В Кавруши ходил, а женился на своей, хуторской. Три года с ней прожил, не разродилась первенцем, умерла. И еще три года после этого холостым пробыл: ни парень, ни мужик.
Пошла как-то Евдокия по малину в сторону хутора — с бабкой еще своей ходила когда-то в малинник тот, а оп, Андрей, коней рядом пасет. Подошел, поздоровался. Глянула на него Евдокия — пять лет как не видела, — ничего не осталось от Андрюшки-балалаечника. Мужик стоял перед нею. Плечи — вон какие! И разговор и походка — мужичьи. Разговорились, помог ведро малины нарвать. Проводил до дороги. Потом зачем-то приезжал в Кавруши, случайно опять же увиделись. А через несколько дней подъехал прямо к избе Евдокии, вызвал во двор.
— Вот что, Дуня, я уже не парень встречи с тобой затевать. Не против если, давай сойдемся. Вот тебе неделя сроку. Согласишься ли, откажешь — передай с кем-нибудь. А то и сам приеду — так лучше. В воскресенье вечером. Договорились?..
Неделю не разговаривала мать с Евдокией. Жаловалась соседкам:
— Вот, нашла женатика, на шесть годов старше. Сколько парней провожало — не выбрала. А этот...
В воскресенье, когда Андрей должен был приехать за ответом, спросила дочь:
— Ну, что удумала, выходить али как? Смотри, девка, в прорубь прыгаешь. В темь.
— Выйду, — сказала Евдокия, — что тут думать?
— Не тебе, маманя, жить, не тебе и судить. Ты сама вон, рассказывала же, против воли своих за отца вышла. А меня...
— Так ото же я, — заворчала мать. — Он, отец-то твой, и стоил того, чтобы за него выйти. Сорок три года прожили, как день один. Не жалела, не каялась. Мужик был.
— Ну и этот стоит, — только и сказала Евдокия.
— На том и порешили.
Поженились...
Свадьбу не хотел играть Андрей: ни к чему вроде бы второй-то раз. Ему — второй. И Евдокия сильно не настаивала.
Собрали вечер — родня да близкие, — отгуляли, купили избу в Каврушах, переехал Андрей, и стали жить. Молодые оба, здоровые, оба работали. Он конюхом, она дояркой. Дети пошли. И не было за все время ни ссор у них, ни обид друг на друга, все вопросы по хозяйству решали с общего согласия.
Придет Татьяна, бывало, скажет:
— Ну, Дуська, как ладится все у вас! Да с таким мужиком три жизни прожила б! Все бабы завидуют, глянь Счастье тебе, а...
— А Евдокия и сама нарадоваться не могла. Играло внутри ее, ликовало, светилось. Да недолго радовалась, война началась. Проводила Андрея своего. Проводила, стала ждать. Писем ждать, конца войны, Андрея самого. Только и разговору по деревне: «А как там мужики наши?.. А что же это такое — война?.. Убивают на ней...»

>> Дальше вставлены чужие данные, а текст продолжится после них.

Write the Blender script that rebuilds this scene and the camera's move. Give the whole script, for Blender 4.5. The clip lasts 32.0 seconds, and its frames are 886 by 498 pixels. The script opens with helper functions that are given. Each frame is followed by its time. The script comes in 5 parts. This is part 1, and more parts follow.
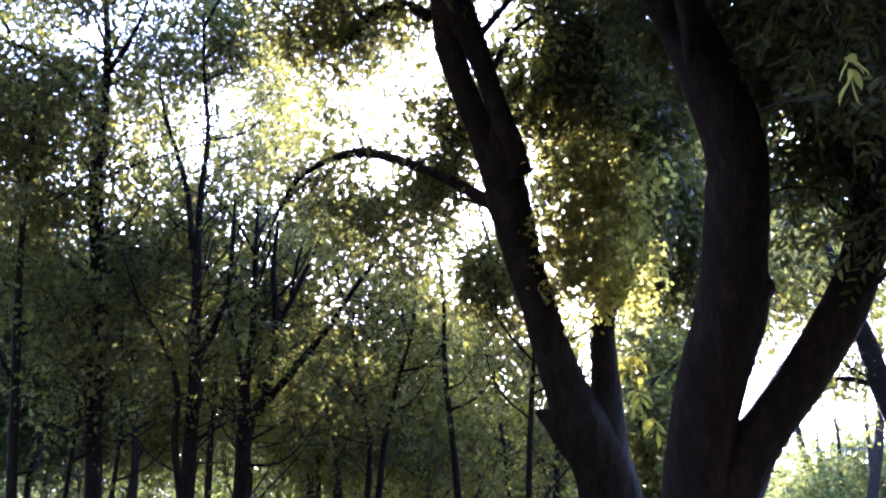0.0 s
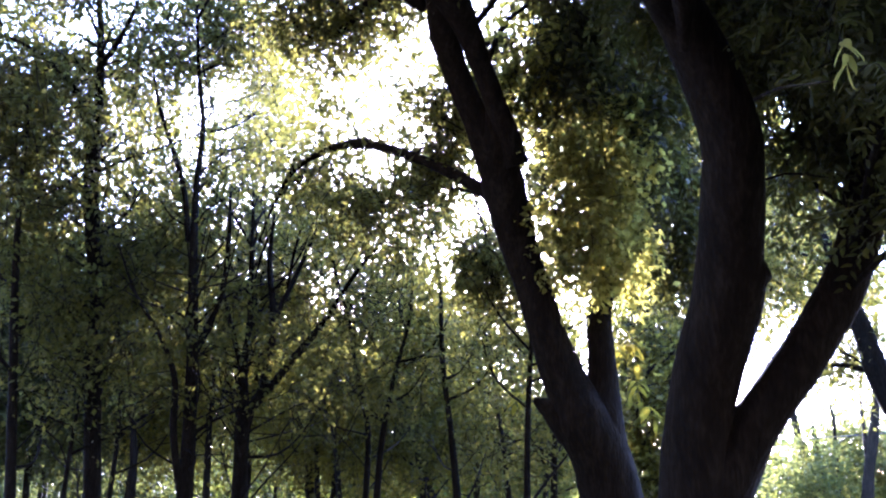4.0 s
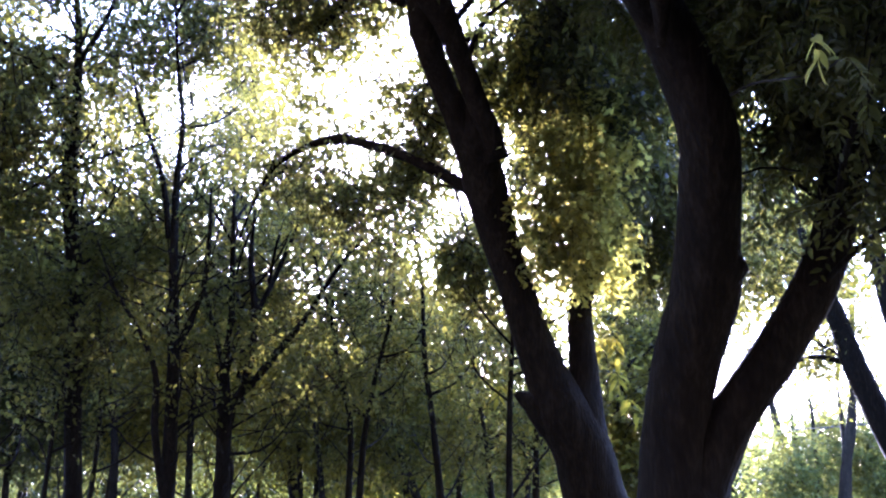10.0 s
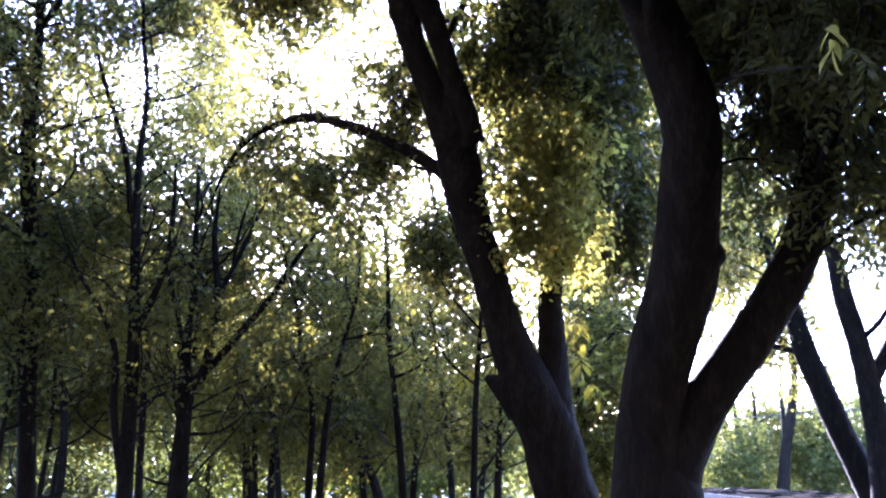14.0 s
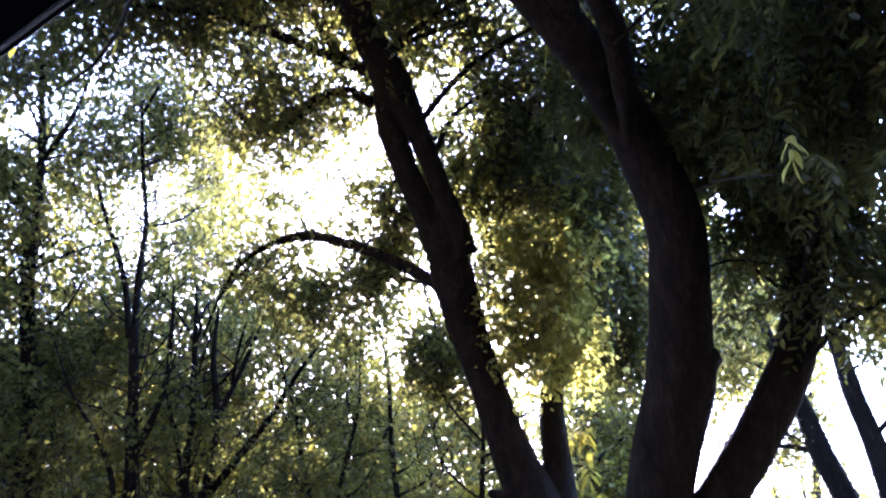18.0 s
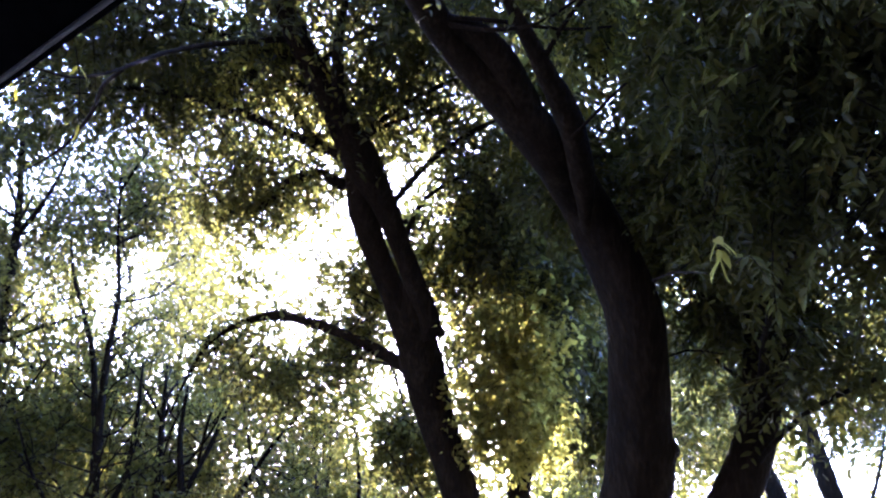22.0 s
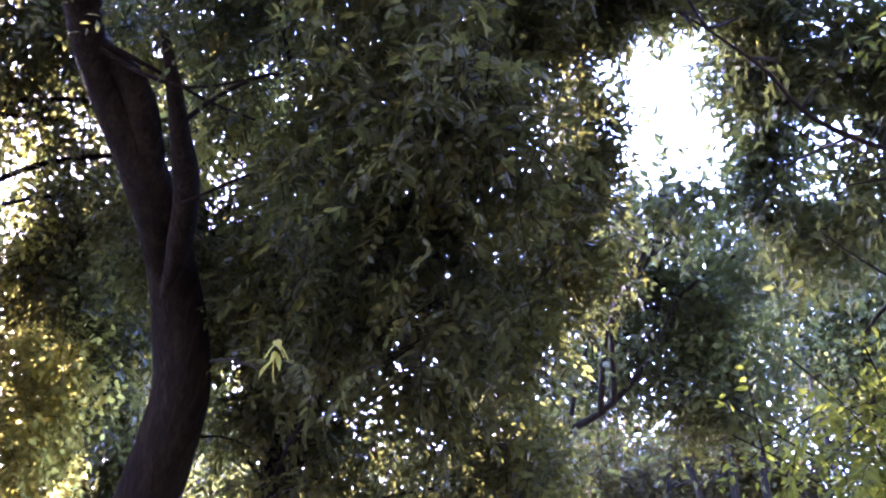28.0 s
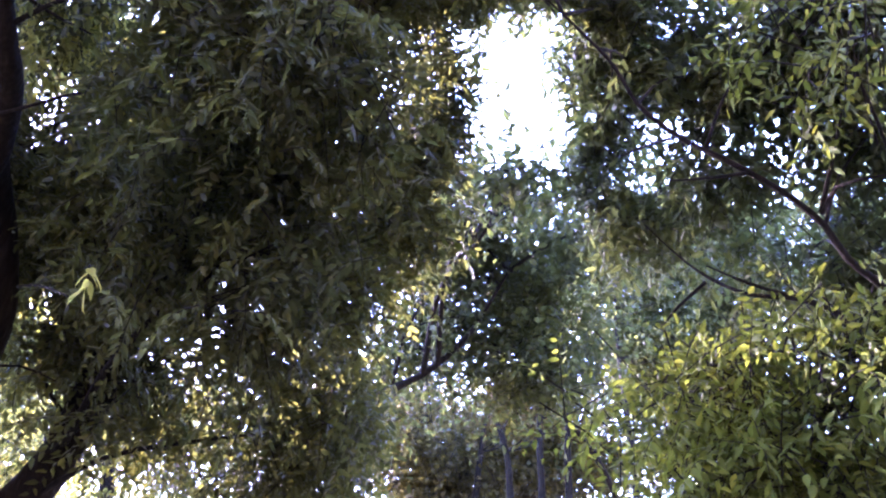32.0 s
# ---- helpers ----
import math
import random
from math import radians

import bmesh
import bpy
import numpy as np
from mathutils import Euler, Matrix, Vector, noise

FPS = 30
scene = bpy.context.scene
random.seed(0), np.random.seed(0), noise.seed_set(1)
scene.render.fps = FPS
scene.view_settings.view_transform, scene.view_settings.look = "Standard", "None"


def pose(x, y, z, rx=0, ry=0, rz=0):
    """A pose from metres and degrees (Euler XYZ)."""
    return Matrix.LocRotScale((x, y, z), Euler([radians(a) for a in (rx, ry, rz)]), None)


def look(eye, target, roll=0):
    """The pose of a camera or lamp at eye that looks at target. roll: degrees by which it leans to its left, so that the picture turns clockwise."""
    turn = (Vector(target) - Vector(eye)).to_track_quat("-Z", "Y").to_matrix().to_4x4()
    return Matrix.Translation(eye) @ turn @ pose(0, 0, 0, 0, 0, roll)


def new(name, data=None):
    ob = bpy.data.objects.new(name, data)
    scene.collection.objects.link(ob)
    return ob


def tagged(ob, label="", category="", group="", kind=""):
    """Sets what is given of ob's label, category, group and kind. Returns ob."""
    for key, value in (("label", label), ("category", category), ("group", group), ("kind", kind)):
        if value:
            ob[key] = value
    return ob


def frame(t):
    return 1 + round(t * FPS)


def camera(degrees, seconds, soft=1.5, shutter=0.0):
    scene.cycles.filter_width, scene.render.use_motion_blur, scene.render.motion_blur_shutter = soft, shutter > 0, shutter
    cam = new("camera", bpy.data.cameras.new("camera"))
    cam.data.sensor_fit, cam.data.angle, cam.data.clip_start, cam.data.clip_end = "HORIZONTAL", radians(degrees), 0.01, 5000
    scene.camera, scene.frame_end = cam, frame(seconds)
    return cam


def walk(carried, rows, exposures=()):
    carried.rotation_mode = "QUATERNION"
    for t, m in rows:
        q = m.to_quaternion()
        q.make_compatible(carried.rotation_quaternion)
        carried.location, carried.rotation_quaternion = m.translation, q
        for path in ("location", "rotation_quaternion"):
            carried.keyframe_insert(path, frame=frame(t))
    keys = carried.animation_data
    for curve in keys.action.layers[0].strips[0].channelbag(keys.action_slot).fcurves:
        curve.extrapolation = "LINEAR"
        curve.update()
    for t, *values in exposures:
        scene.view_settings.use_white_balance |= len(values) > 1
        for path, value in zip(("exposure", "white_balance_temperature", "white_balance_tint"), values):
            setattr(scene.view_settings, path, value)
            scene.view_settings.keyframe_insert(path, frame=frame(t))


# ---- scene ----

Сначала письма приходили бабам-солдаткам и Евдокии. Месяц, другой, третий. И каждая из них, кроме письма, боялась что-либо еще получить. А она вот тебе — первая похоронная. Надежде Колпаковой. Помнит Евдокия, как шла Надежда от конторы, будто пьяная шла, идет-идет да лицом в грязь. И кричит, и волосы на себе рвет. С того дня затаились бабы: «А ну и мне такое?» Евдокия навстречу почтальону выходить боялась, выйдет и сердца не чувствует. Никогда в бога не верила, а тут молиться стала на ночь: «Господи, сохрани ты его там живым-здоровым. Любую работу здесь буду делать за троих, сколько война будет длиться, только б жив остался. А ранят если, сама выхожу, болезнь любую отведу. Вернулся б...»
Три года молитвы берегли — шли письма, а с осени сорок четвертого, когда уж и бабам растолковали: ну, скоро войне конец, — с осени той ни письма, ни похоронной. Все, будто в воду. Был человек и пропал.